> _DATA SECTION_:
⁂

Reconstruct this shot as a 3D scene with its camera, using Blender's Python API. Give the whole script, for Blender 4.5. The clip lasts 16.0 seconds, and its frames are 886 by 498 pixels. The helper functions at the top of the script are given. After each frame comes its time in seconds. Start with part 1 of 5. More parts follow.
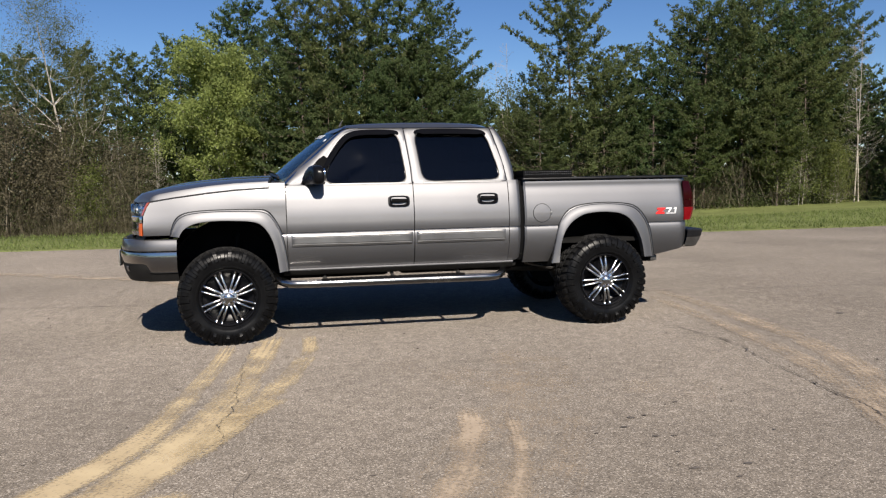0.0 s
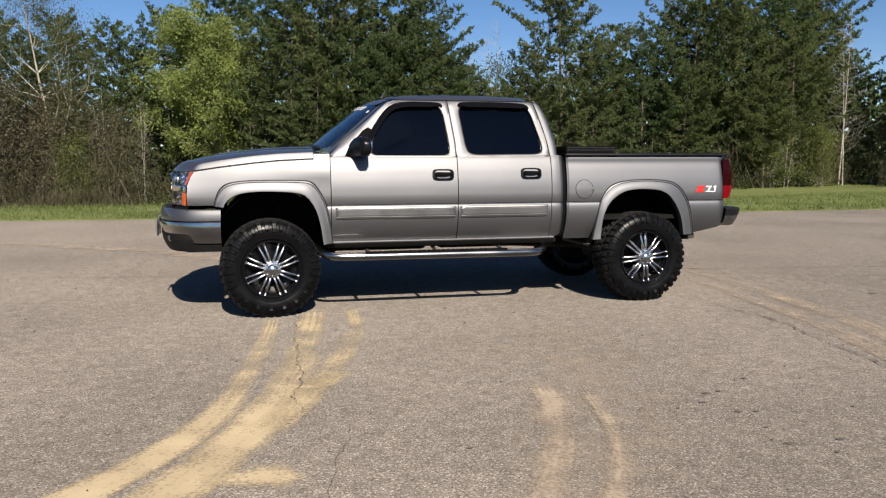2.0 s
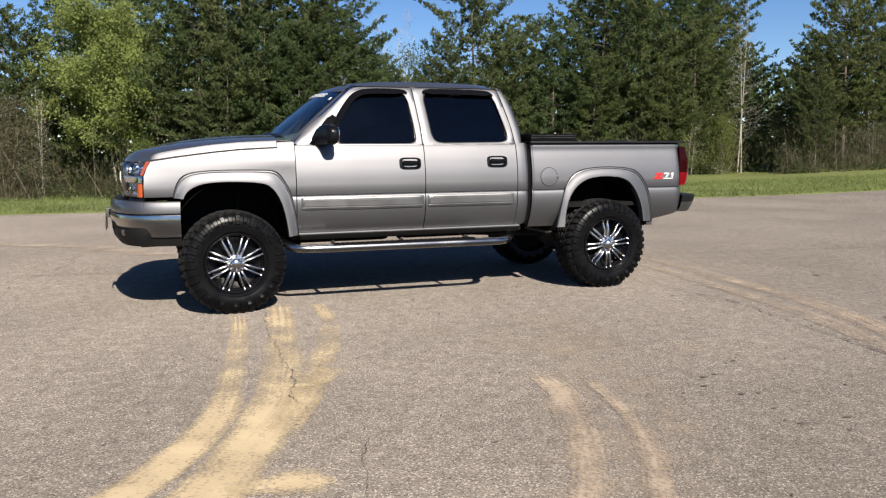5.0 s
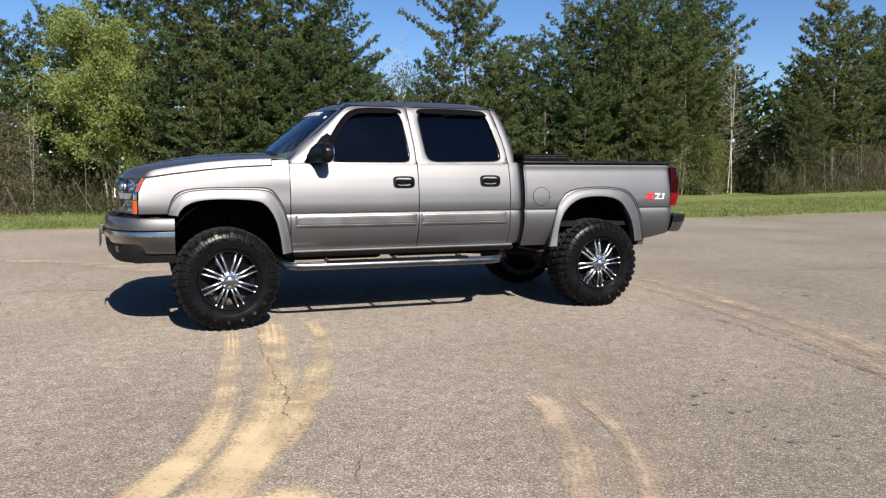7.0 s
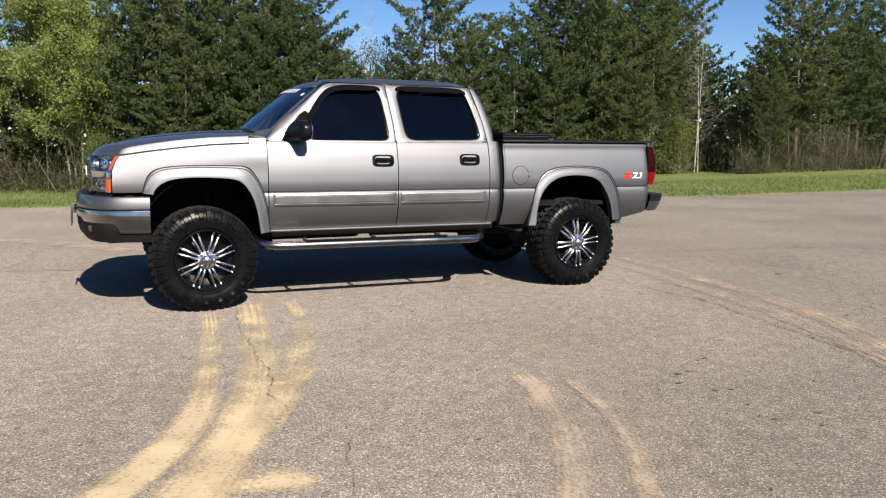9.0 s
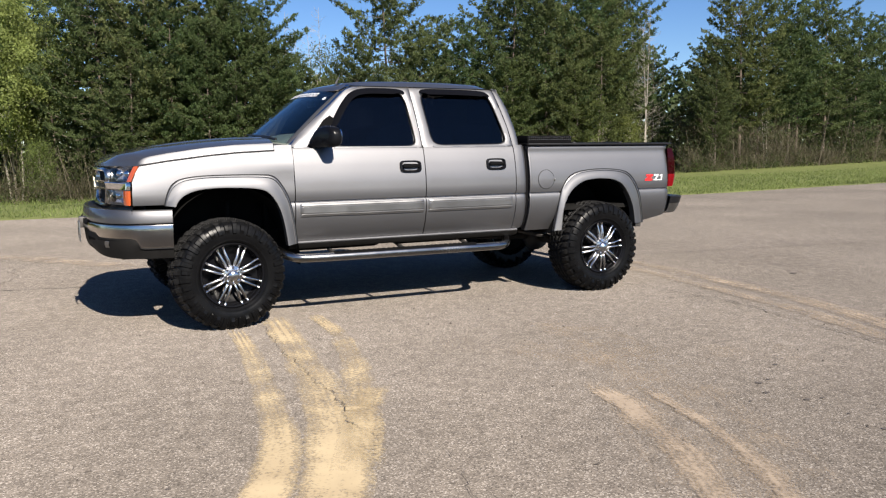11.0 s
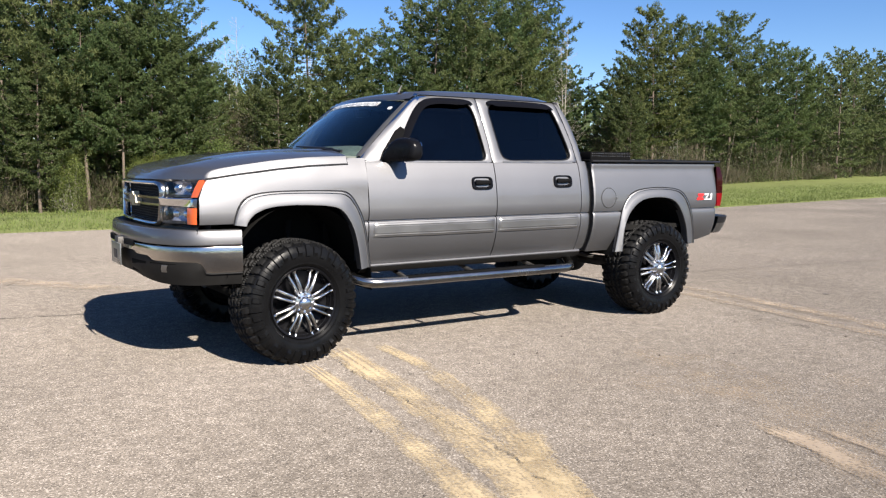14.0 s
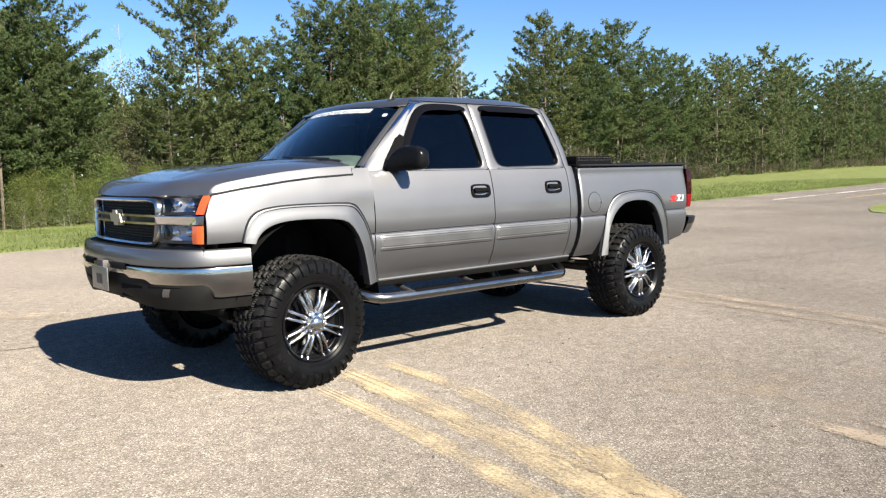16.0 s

⁂

Take the listing above and print it exactly, apart from the pictures.

> _RESULT BELOW_:
Reconstruct this shot as a 3D scene with its camera, using Blender's Python API. Give the whole script, for Blender 4.5. The clip lasts 16.0 seconds, and its frames are 886 by 498 pixels. The helper functions at the top of the script are given. After each frame comes its time in seconds. Start with part 1 of 5. More parts follow.
0.0 s
2.0 s
5.0 s
7.0 s
9.0 s
11.0 s
14.0 s
16.0 s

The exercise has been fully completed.